- Your objective
Transcribe each line of the records below exactly, excluding any embedded images.

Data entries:
+ + +

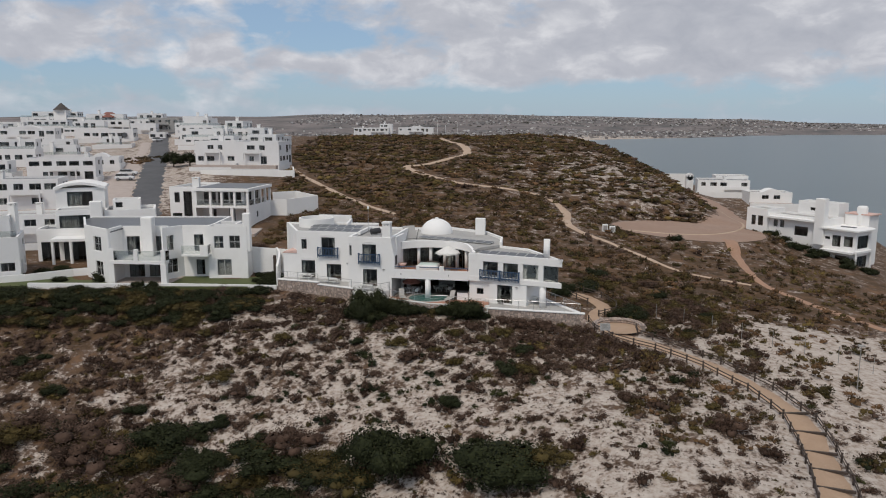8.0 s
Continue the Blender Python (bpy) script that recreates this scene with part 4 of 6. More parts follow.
# house behind with the open glazed terrace
h3 = thing("terrace_house", (-39, 86, 3.2), "white modern house with a glazed upper terrace on piers", "house", "seaside houses")
HF = turned((-35.6, 82.0), -8)
block(h3, HF, -12.5, -7.6, 0.6, 11, 1.5, 9.6, [(0.9, 1.9, 6.8, 8.6, 1, ""), (2.6, 4.2, 2.6, 8.8, 2, ""), (0.4, 2.2, 3.0, 4.9, 1, "")], [], [(4, 5.5, 6.5, 8.5, 2, "")])
block(h3, HF, -7.6, 0.3, 3.2, 11, 1.5, 8.9, [(0.3, 2.6, 6.55, 8.5, 3, ""), (3.0, 5.0, 6.55, 8.5, 2, ""), (5.3, 7.4, 6.55, 8.5, 2, "h"), (1.2, 2.6, 3.2, 5.4, 2, ""), (5.0, 6.2, 3.2, 5.6, 1, "")], [(0.6, 3.4, 6.5, 8.5, 3, ""), (4.0, 6.8, 6.5, 8.5, 3, "h")], [])
slab(h3, "terrace_slab", [HF(-7.6, 0.2), HF(2.4, 0.2), HF(2.4, 11), HF(0.3, 11), HF(0.3, 3.2), HF(-7.6, 3.2)], 5.95, 6.35, WHITE)
slab(h3, "roof_slab", [HF(-7.8, 0.0), HF(2.6, 0.0), HF(2.6, 11.2), HF(-7.8, 11.2)], 8.9, 9.45, WHITE, "", 0.03)
slab(h3, "roof", [HF(-7.2, 0.4), HF(2.1, 0.4), HF(2.1, 10.8), HF(-7.2, 10.8)], 9.43, 9.52, PANEL, "dark solar sheets on the flat roof")
for u, v in ((-7.4, 0.4), (-4.7, 0.4), (-2.6, 0.4), (-0.2, 0.4), (2.2, 0.4), (2.2, 3.2), (2.2, 6.2), (2.2, 8.6), (2.2, 10.8)):
    b = BM()
    x, y = HF(u, v)
    box(b, (-0.19, -0.19, 6.35), (0.19, 0.19, 8.9), Matrix.Translation((x, y, 0)) @ pose(0, 0, 0, 0, 0, -8))
    part("post", b, WHITE, h3)
for u in (-4.7, 2.15, -0.8):
    b = BM()
    x, y = HF(u, 0.5)
    box(b, (-0.26, -0.26, 1.5), (0.26, 0.26, 5.95), Matrix.Translation((x, y, 0)) @ pose(0, 0, 0, 0, 0, -8))
    part("pier", b, WHITE, h3)
glass_rail(h3, HF(-7.4, 0.35), HF(2.2, 0.35), 6.35, 1.0)
glass_rail(h3, HF(2.25, 0.4), HF(2.25, 8), 6.35, 1.0)
b = BM()
wall(b, Line(HF(2.4, 0.4), HF(2.4, 11)), 1.5, 5.95, [(3.4, 4.2, 4.0, 5.1)], 0.28)
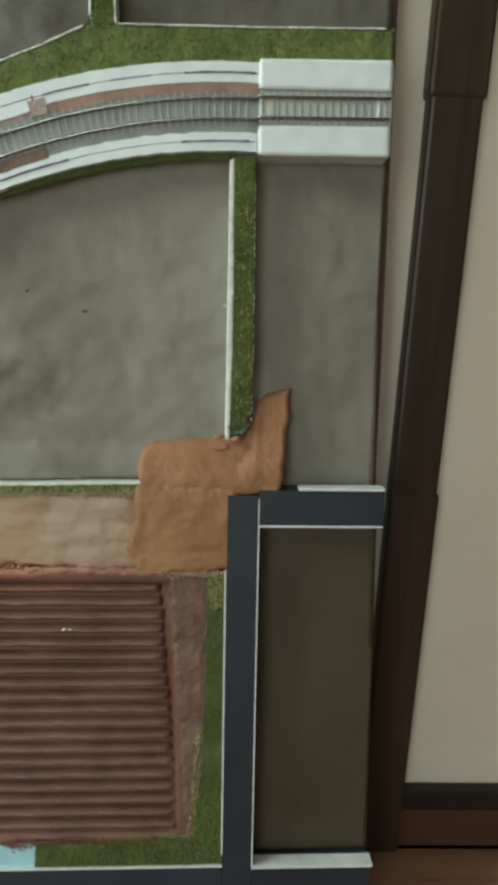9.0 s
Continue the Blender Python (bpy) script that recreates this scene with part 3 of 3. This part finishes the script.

+ + +

- The answer
8.0 s
Continue the Blender Python (bpy) script that recreates this scene with part 4 of 6. More parts follow.
# house behind with the open glazed terrace
h3 = thing("terrace_house", (-39, 86, 3.2), "white modern house with a glazed upper terrace on piers", "house", "seaside houses")
HF = turned((-35.6, 82.0), -8)
block(h3, HF, -12.5, -7.6, 0.6, 11, 1.5, 9.6, [(0.9, 1.9, 6.8, 8.6, 1, ""), (2.6, 4.2, 2.6, 8.8, 2, ""), (0.4, 2.2, 3.0, 4.9, 1, "")], [], [(4, 5.5, 6.5, 8.5, 2, "")])
block(h3, HF, -7.6, 0.3, 3.2, 11, 1.5, 8.9, [(0.3, 2.6, 6.55, 8.5, 3, ""), (3.0, 5.0, 6.55, 8.5, 2, ""), (5.3, 7.4, 6.55, 8.5, 2, "h"), (1.2, 2.6, 3.2, 5.4, 2, ""), (5.0, 6.2, 3.2, 5.6, 1, "")], [(0.6, 3.4, 6.5, 8.5, 3, ""), (4.0, 6.8, 6.5, 8.5, 3, "h")], [])
slab(h3, "terrace_slab", [HF(-7.6, 0.2), HF(2.4, 0.2), HF(2.4, 11), HF(0.3, 11), HF(0.3, 3.2), HF(-7.6, 3.2)], 5.95, 6.35, WHITE)
slab(h3, "roof_slab", [HF(-7.8, 0.0), HF(2.6, 0.0), HF(2.6, 11.2), HF(-7.8, 11.2)], 8.9, 9.45, WHITE, "", 0.03)
slab(h3, "roof", [HF(-7.2, 0.4), HF(2.1, 0.4), HF(2.1, 10.8), HF(-7.2, 10.8)], 9.43, 9.52, PANEL, "dark solar sheets on the flat roof")
for u, v in ((-7.4, 0.4), (-4.7, 0.4), (-2.6, 0.4), (-0.2, 0.4), (2.2, 0.4), (2.2, 3.2), (2.2, 6.2), (2.2, 8.6), (2.2, 10.8)):
    b = BM()
    x, y = HF(u, v)
    box(b, (-0.19, -0.19, 6.35), (0.19, 0.19, 8.9), Matrix.Translation((x, y, 0)) @ pose(0, 0, 0, 0, 0, -8))
    part("post", b, WHITE, h3)
for u in (-4.7, 2.15, -0.8):
    b = BM()
    x, y = HF(u, 0.5)
    box(b, (-0.26, -0.26, 1.5), (0.26, 0.26, 5.95), Matrix.Translation((x, y, 0)) @ pose(0, 0, 0, 0, 0, -8))
    part("pier", b, WHITE, h3)
glass_rail(h3, HF(-7.4, 0.35), HF(2.2, 0.35), 6.35, 1.0)
glass_rail(h3, HF(2.25, 0.4), HF(2.25, 8), 6.35, 1.0)
b = BM()
wall(b, Line(HF(2.4, 0.4), HF(2.4, 11)), 1.5, 5.95, [(3.4, 4.2, 4.0, 5.1)], 0.28)
9.0 s
Continue the Blender Python (bpy) script that recreates this scene with part 3 of 3. This part finishes the script.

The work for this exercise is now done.